I had a heck of a time “outlining” chapter 4, by which I mean, cobbling together the various elements I want in the chapter into a coherent narrative. I am trying not to have a 185,000-word manuscript when I am done, which means those dozens of long, leisurely scenes in which my archeological investigators go about uncovering the clues in the main mystery of the novel are a luxury I can’t afford. I need to cover big chunks of their investigation as paragraph-long “this already happened” summaries that bring the reader to a present moment where an intriguing puzzle is set that defines the current action of the chapter.

I managed to get that done.
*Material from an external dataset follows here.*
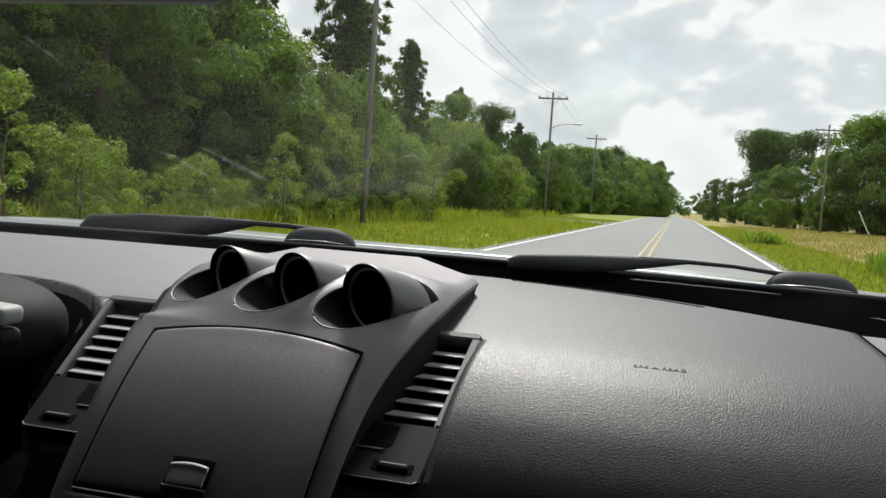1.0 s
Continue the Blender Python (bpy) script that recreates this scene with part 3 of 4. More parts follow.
def column_pod():
    """The instrument hood that sits on the steering column."""
    pod = thing("steering_column", "black rounded instrument hood with a grey stalk", "steering column", at=(-0.442, 0.76, 0.672))

    def fn(u, v):
        a, b = 2 * math.pi * u, math.pi * (v - 0.5)
        e = 0.75
        p = lambda t: math.copysign(abs(t) ** e, t)
        return (0.19 * p(math.cos(b)) * p(math.cos(a)), 0.105 * p(math.cos(b)) * p(math.sin(a)), 0.235 + 0.062 * p(math.sin(b)))
    bm = grid_bm(fn, 48, 24)
    bmesh.ops.remove_doubles(bm, verts=bm.verts, dist=1e-5)
    part("hood", bm, M_POD, pod)
    part("column", tube_bm([(0, 0.12, 0.20), (0, 0.0, 0.10), (0, -0.1, 0.04)], [0.05, 0.05, 0.045], 16), M_DARK, pod)
    m = Matrix.Translation((0.161, -0.075, 0.260)) @ Matrix.Rotation(radians(3), 4, "Y")
    bm = box_bm(-0.09, 0.055, -0.02, 0.015, 0.001, 0.020, 0.008, 3)
    bm.transform(m)
    stalk = part("stalk", bm, M_STALK, pod, "grey stalk end")
    bm = box_bm(-0.09, 0.054, -0.02, 0.015, -0.020, -0.003, 0.008, 3)
    bm.transform(m)
    part("stalk_lower", bm, M_POD, stalk)
    part("base", box_bm(-0.08, 0.08, -0.02, 0.12, -0.12, 0.19, 0.02), M_DARK, pod)


column_pod()

# ---- windshield, cowl, wipers, bonnet, mirror ----


def cowl_y(x):
    return 1.375 - 0.20 * x * x


def glass_point(x, v):
    """A point of the windshield's inner face: x across, v from its foot (0) to the roof's edge (1)."""
    y0, y1 = 1.43 - 0.62 * x * x, 0.71 - 0.07 * x * x
    z1 = 1.314 - 0.045 * (x / 0.72) ** 2
    return Vector((x, y0 + (y1 - y0) * v, 0.962 + (z1 - 0.962) * (v + 0.16 * v * (1 - v))))


def windshield():
    def fn(u, v):
        return glass_point((2 * u - 1) * (0.86 - 0.13 * v), v * 1.1 - 0.1)
    ob = mesh_object("windshield", grid_bm(fn, 30, 20), M_GLASS)
    md = ob.modifiers.new("thick", "SOLIDIFY")
    md.thickness, md.offset = 0.005, 1.0
    ob.visible_shadow = False
    tagged(ob, "raked car windshield with faint smears and dust", "windshield", kind="structure")
    # dried specks on the glass
    rng = random.Random(3)
    for x, v in ((-0.353, 0.62), (-0.33, 0.689), (-0.124, 0.717), (-0.125, 0.687), (-0.082, 0.615), (-0.062, 0.641), (-0.163, 0.425), (-0.393, 0.451)):
        p = glass_point(x, v) + Vector((0, -0.003, -0.002))
        bm = bmesh.new()
        bmesh.ops.create_icosphere(bm, subdivisions=1, radius=1, matrix=Matrix.Translation(p) @ Matrix.Rotation(radians(-25), 4, "X") @ Matrix.Rotation(rng.random() * 3, 4, "Z") @ Matrix.Diagonal((0.0009 + 0.0012 * rng.random(), 0.0022 + 0.0035 * rng.random(), 0.0003, 1)))
        part("speck", bm, M_SPECK, ob, "pale dried speck")
    # wiped streaks, densest along the middle
    for (xa, va), (xb, vb), wide in (((-0.264, 0.461), (-0.203, 0.347), 0.026), ((-0.331, 0.446), (-0.288, 0.350), 0.028), ((-0.357, 0.795), (-0.343, 0.712), 0.010)):
        bms = []
        for layer, share in enumerate((1.0, 0.7, 0.42)):
            def streak(u, v):
                w = wide * share * math.sin(math.pi * (0.06 + 0.88 * u)) ** 0.6 * (0.35 + 0.65 * u)
                a, b = glass_point(xa, va), glass_point(xb, vb)
                side = (b - a).cross(Vector((0, -0.4, -0.9))).normalized() * w * (v - 0.5)
                return glass_point(xa + (xb - xa) * u, va + (vb - va) * u + 0.012 * math.sin(3 * u) * (1 - u)) + side + Vector((0, -0.6, -0.8)) * (0.004 + 0.0006 * layer)
            bms.append(grid_bm(streak, 30, 4))
        mark = part("smear", join_bm(*bms), M_SMEAR, ob, "pale wiped smear")
        mark.visible_shadow = False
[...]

Then the next challenge was that I decided to write the chapter, which is formatted as a four-scene day-in-the-life of my main character, not from her own (limited third person) point of view, but from the (limited third-person) point of view of a different friend or colleague she interacts with in each of the scenes. While I might not keep the chapter written that way in future drafts, this is really helping me bring out what a pain in the @$$ my character is supposed to be, which is what I want to explore. I may well keep the chapter this way, even though three of the four characters whose points of view I feature may not appear “on stage” again.